To be fair, I suspect few clients would favour the inherent risk and uncertainty of the avant-garde. But maybe there is more behind this lack of confidence to innovate. Perhaps understandably, establishing an identifiable style is a concern that bothers the Pākehā middle and upper classes more than the Māori and Pasifika cultures from which the signifiers of this identity are largely 'borrowed'. This identity is formed through an inventory of influences, rather than a bold advance, a triangulation from the progress of others rather than actual creation.

I doubt if this approach would result in success for a contemporary artist, how well it will serve our architects and cities is an open question.
—PETER TREVELYAN

Julia Morison Tree Houses for Swamp Dwellers 2013. Installation view. Photo: John Collie

Julia Morison Tree Houses for Swamp Dwellers 2013. Installation view. Photo: John Collie

Ultimately, a commitment to risk aversion equates with lack of soul. To allow the possibility of failure or to incorporate a degree of risk is absolutely not a bad thing. The Eiffel Tower, Sydney Opera House and the Pompidou Centre were all highly controversial when being constructed. Innovation entails risk and experimentation: if anything great is to be achieved, there needs to be an element that allows possible failure as part of the equation.

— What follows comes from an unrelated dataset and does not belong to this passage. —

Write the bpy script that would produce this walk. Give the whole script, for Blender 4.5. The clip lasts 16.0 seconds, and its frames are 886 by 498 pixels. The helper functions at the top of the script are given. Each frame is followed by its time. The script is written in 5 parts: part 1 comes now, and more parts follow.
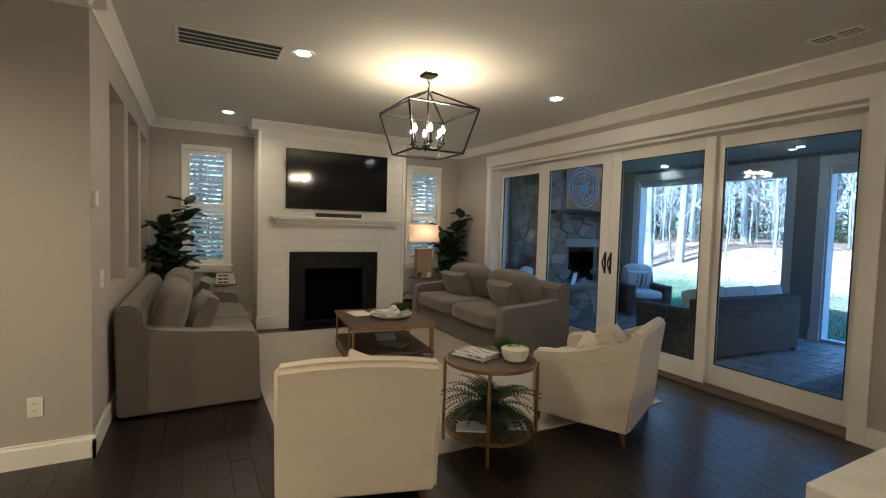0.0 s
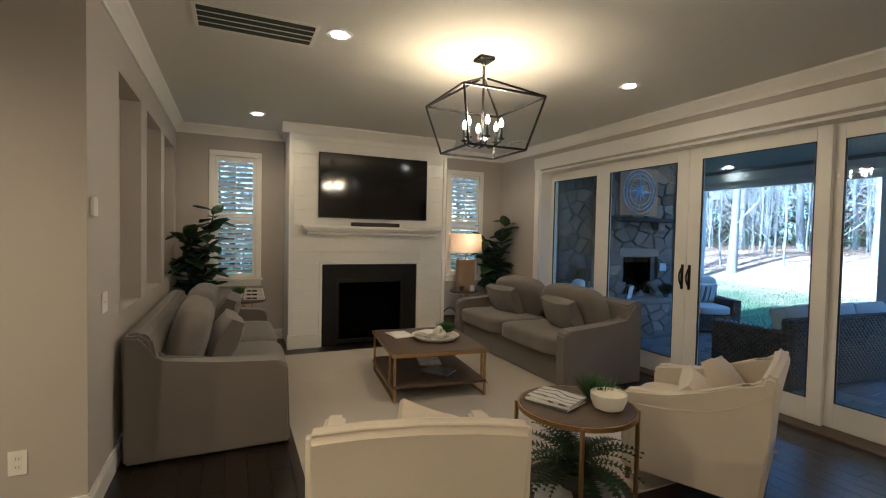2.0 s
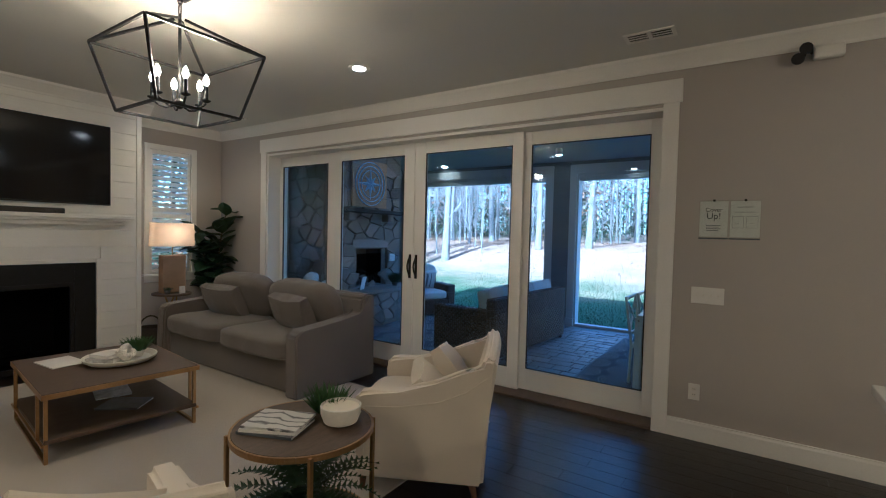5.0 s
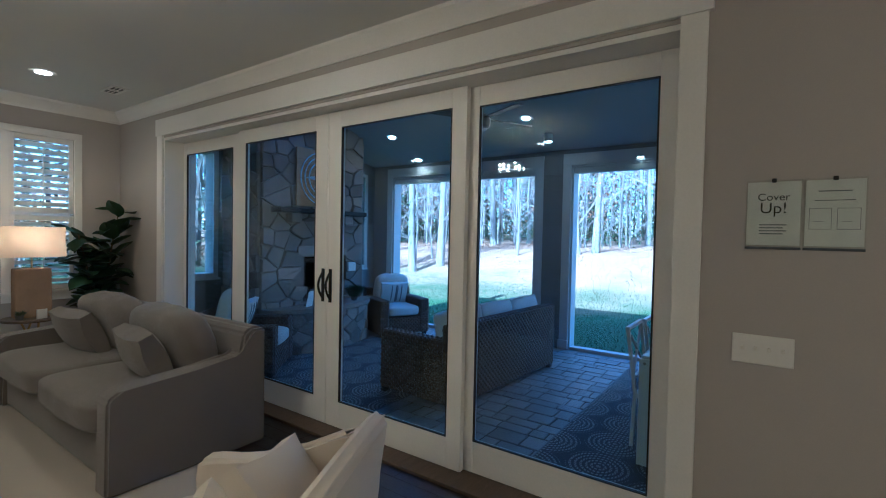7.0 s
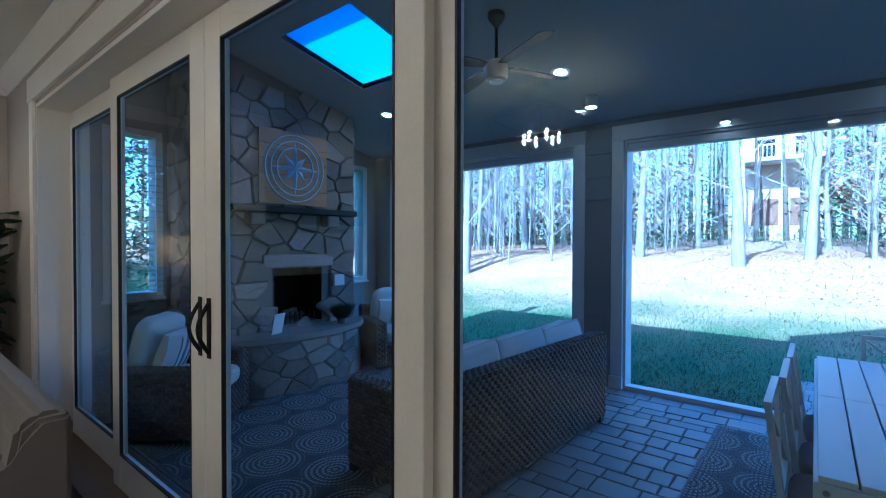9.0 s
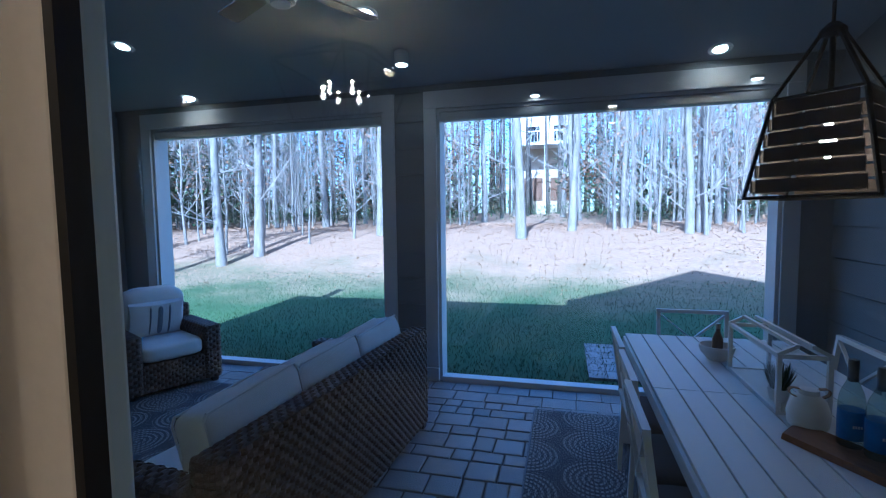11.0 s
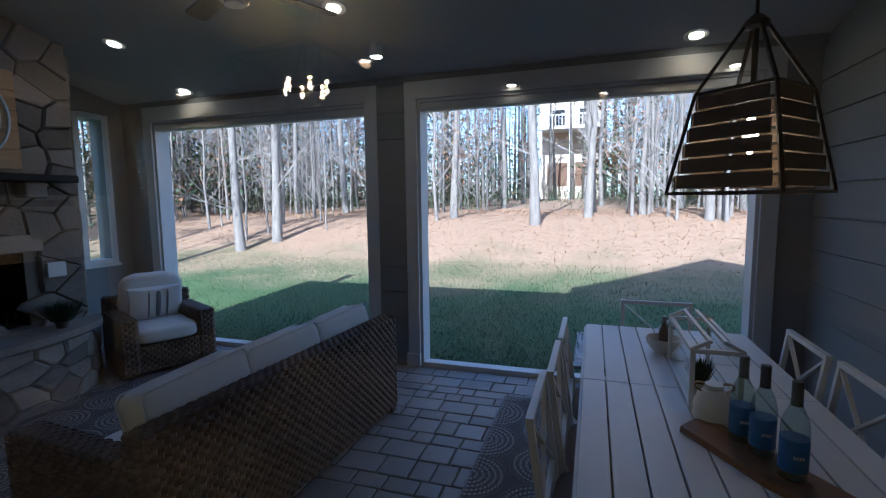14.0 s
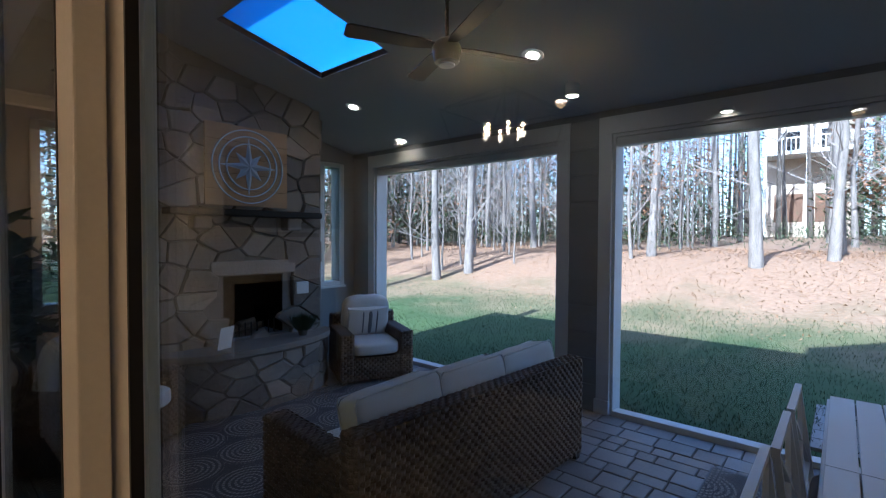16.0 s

Risk is what the art project does and is what it's about. 
—JULIA MORISON

Today there are fewer owner/occupier buildings than in the past, and therefore a greater disconnect between the building and the client. Occupying the building you're commissioning binds you to it in a way that's very visible, it becomes part of your public identity and your recognisable legacy. A lot of developers are not thinking about creating a legacy – or even connecting to that idea. The developer simply needs a return within five years. We should have a better chance with institutional and civic architecture but I'm not sure that is actually happening here.

There is also the question of the role of project managers. In the past, architects managed projects themselves. Project managers tend not to have a background in architectural design, yet are now intervening or taking the role that an architect would have had. Standing between the client and the architect, they are reducing architecture to a series of discrete components on a checklist rather than understanding it as a greater, integrated design process.

The involvement of artists would break through those particular problems – it is something that would slice through the current established relationships and perspectives and help provide an avenue for more considered design. And hopefully, beautiful buildings.
—JESSICA HALLIDAY

Lonnie Hutchinson Honoa Ki Te Hono Tawhiti:Te Taumata 2011. American oak. Auckland ArtGallery Toi o Tāmaki, commissioned 2010

Lonnie Hutchinson Honoa Ki Te Hono Tawhiti:Te Taumata 2011. American oak. Auckland ArtGallery Toi o Tāmaki, commissioned 2010

I'm working at present on the Justice Precinct project, and there is no precise inclusion within the structure of the project that touches on the actual essence of anything Māori or from the natural world – the essential nature of the whole. My job there is to soften the edges of these sharp forms and box-like structures, and in a way that represents mana whenua and reflects their cultural identity and aspirations. I am responding to structures that have already been identified by the architects, for example with a screen that is intended to filter the light. It is something that has to function on a practical as well as visual or aesthetic level.

Preferable is a situation where the artist is able to work with a concept that filters right down through the brief; where art finds a stronger sense of integration into the building. It is spoken of in terms of the art functioning or existing within the artist's broader body of work. So what can artist involvement bring? Artists come up with concepts that are quite 'out there' – new ways of looking at how a space can be enhanced (though sometimes spaces don't need to be enhanced). Artists will also ask a lot of questions that maybe other people wouldn't ask, including ideas around how you occupy the space, the history of the site and surrounding environment, and contemporary culture and aesthetics. A building might work today, but it also has to work in the future.

I strongly believe that public architecture should reflect and inspire the socio/cultural environment in dynamic new and meaningful ways, forever evolving as culture does. My role as the artist is to try and make sense of it all and develop concepts for specific identified areas, and work with the identified materials in the build. The artist in this situation has to conceptualise works that integrate into the architecture (and that has its own unique set of rules) and meet the aspirations of mana whenua as well as the client.
—LONNIE HUTCHINSON

Sara Hughes Wintergarden 2013. Computerprogrammed light and Plexiglas, ANZ tower lobby,Auckland

Sara Hughes Wintergarden 2013. Computerprogrammed light and Plexiglas, ANZ tower lobby,Auckland

I have worked with a number of architects on projects in New Zealand and Australia, but the most successful and fulfilling of these were the ones where I was involved early on. This allowed more input from an artist's perspective on how visual and conceptual ideas could operate within the architectural space; it is always a balance to create works that feel a part of the fabric of the building yet add a new dimension or experience to it. For an artist, being involved early offers many more possibilities than 'sticking an artwork on' when the building is complete. I would welcome a truly collaborative approach to new urban design in Christchurch. Egos and history aside, I believe there are artists and architects who would be excited by such dialogue. It is clients who see the value in such collaboration that are needed.